Online trade magazine for media professionals

The Fix Media is a European trade magazine for media professionals launched in 2019.

In 2022, it led an international campaign to save Ukrainian media amidst Russia’s full-scale military invasion, helping raise around 3 million euros that provided support to dozens of national and local media outlets in Ukraine.

==History==
The Fix Media was founded in 2019 as a non-profit initiative with a goal to report on the European news media market. The publication’s goal is to help “cracking the media management puzzle with insights, solutions and data” with a particular focus on the topic of media revenue. The publisher has a strong geographical focus on Central and Eastern Europe.
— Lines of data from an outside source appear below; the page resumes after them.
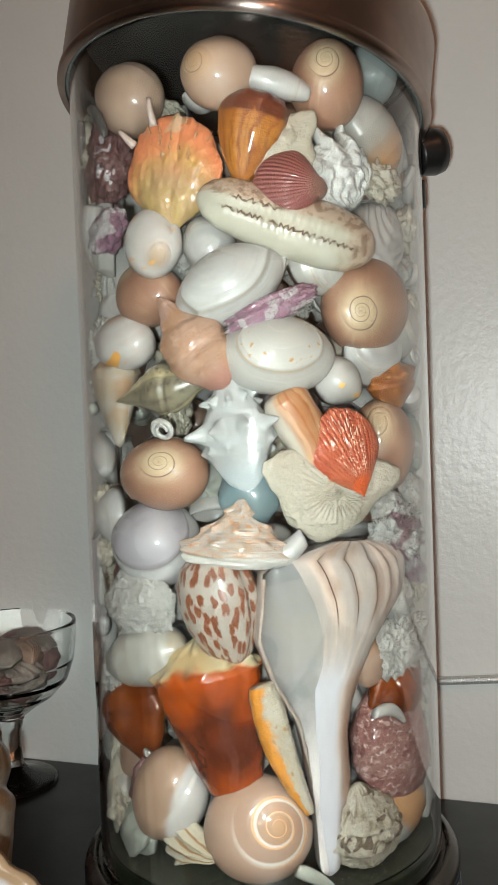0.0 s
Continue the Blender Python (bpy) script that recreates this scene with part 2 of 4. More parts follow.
# ---- the lamp ----
R_OUT, R_IN, FLOOR = 0.075, 0.0731, 0.0338
bronze = plain("brushed_bronze", (0.46, 0.37, 0.33), 0.32, 1.0, scale=30, vary=0.25, bump=0.02, fine=1200, aniso=0.95)
bronze_dark = plain("dark_bronze", (0.10, 0.086, 0.074), 0.27, 1.0, scale=25, vary=0.3, bump=0.03, fine=900, aniso=0.6)
black_plastic = plain("black_plastic", (0.012, 0.012, 0.012), 0.35, scale=60, vary=0.3, bump=0.05)
sticker_mat = plain("sticker_blue_grey", (0.022, 0.038, 0.055), 0.42, scale=80, vary=0.15, bump=0.02)
letter_mat = plain("sticker_print", (0.50, 0.53, 0.55), 0.5, scale=300, vary=0.1, bump=0.0)
clear = glass_mat("clear_glass", (0.925, 0.94, 0.932), 0.02, coat=0.30)
steel = plain("bare_steel", (0.62, 0.62, 0.6), 0.28, 1.0, scale=200, vary=0.3, bump=0.1)

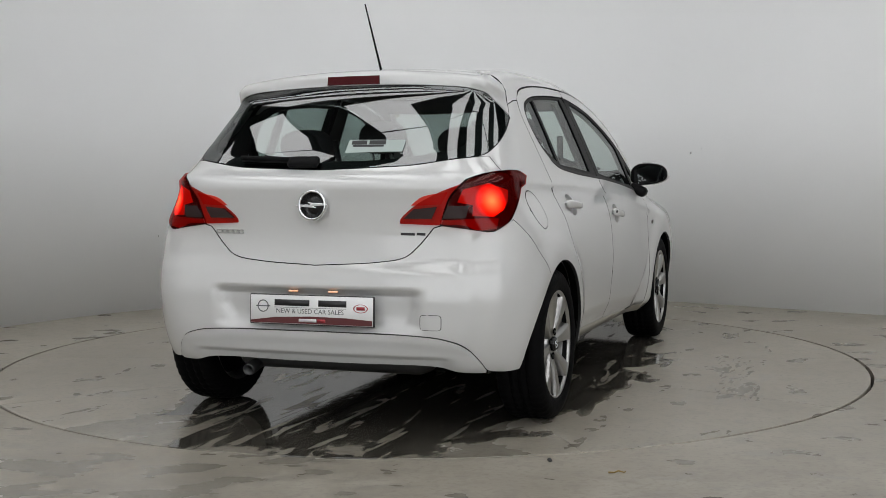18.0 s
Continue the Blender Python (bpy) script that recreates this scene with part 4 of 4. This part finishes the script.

The team of co-founders includes Jakub Parusinski, Daryna Shevchenko, Zakhar Protsiuk and Csaba Galffy. Parusinski, Shevchenko, and Protsiuk are also senior leaders at Jnomics, a media consultancy based in the UK and Ukraine. According to Parusinski, the rationale behind launching The Fix was that “[they] had a small team of people doing media consulting and… needed industry research”.

The Fix publishes in English; in 2021 the publication launched a German-language version, which was later discontinued. The outlet’s flagship product is The Fix Weekly Newsletter that comes out every Monday morning. In 2021 the outlet launched its “Media Insider” podcast and held a virtual international conference online #MediaRevolutions.

One of The Fix Media’s areas of focus is industry research. The publication has produced several research reports on topics including TikTok for media companies and the use of artificial intelligence and machine learning by news media.

===Campaign to support Ukrainian media during Russian invasion===
In February 2022, in the wake of Russia’s open military invasion of Ukraine, thanks to its Ukrainian roots and expertise in the Ukrainian media market, The Fix Media along with several other partners launched a campaign to save independent Ukrainian media. The campaign attracted broad international attention, including media coverage, and raised around 3 million euros by the end of 2022.

The campaign supported multiple major national news publishers in Ukraine, including Ukrainska Pravda, NV, Hromadske, Forbes Ukraine and others.

In June 2022, The Fix branched off its charity work supporting Ukrainian media to The Fix Foundation, a newly launched nonprofit organisation with a goal to support free press and innovative media in Ukraine and Eastern Europe.